The ability to manipulate, control and exploit matter from the mesoscale down to nanometric level has paved the way to the development of a new generation of advanced sensors and devices with applications in key technologies such as telecommunication, security, health, transportation, energy, food safety and environmental monitoring.
The breakthrough of nanotechnologies in these areas is linked to the dramatic changes displayed by the properties of matter when one or more of its dimensions reduce in the size range 1-100 nanometers.
The properties of these nanostructured systems, which govern the operation of devices and enhances the reactivity and sensitivity of sensors, may differ considerably from those of bulk materials.

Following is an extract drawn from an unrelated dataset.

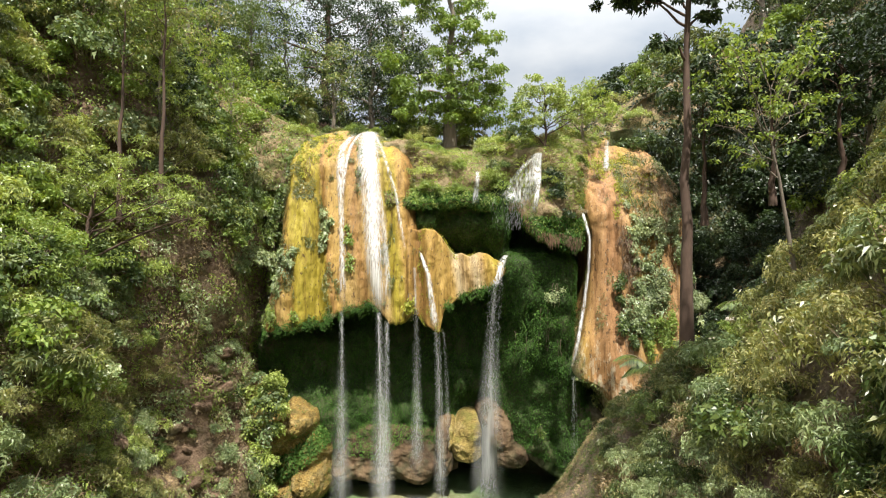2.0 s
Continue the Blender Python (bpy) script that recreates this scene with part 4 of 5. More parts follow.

The origin of these peculiar properties that control the optical, electrical and magnetic behavior of matter is twofold: On the one hand, the dramatic increase of the surface-to-volume ratio, and, on the other hand, the emergence of quantum confinement phenomena. Some of the latter, such as quantum tunneling, may actually interfere with, or block completely, the performance of conventional devices. As a result more and more efforts are devoted to exploit information-carrying entities other than electron charge, such as photon polarization, electron spin, and atomic/molecular position and states, or quantum entanglement phenomena.
The mission of IOM in the area of Sensors and Devices focuses on applications of nanotechnology that are governed by a wide range of physical properties, ranging from electronic transport, light-matter interaction, to magnetism.
Our research applies a multidisciplinary approach integrating material synthesis, studies of fundamental properties through large-scale facilities and advanced simulation techniques, and device development.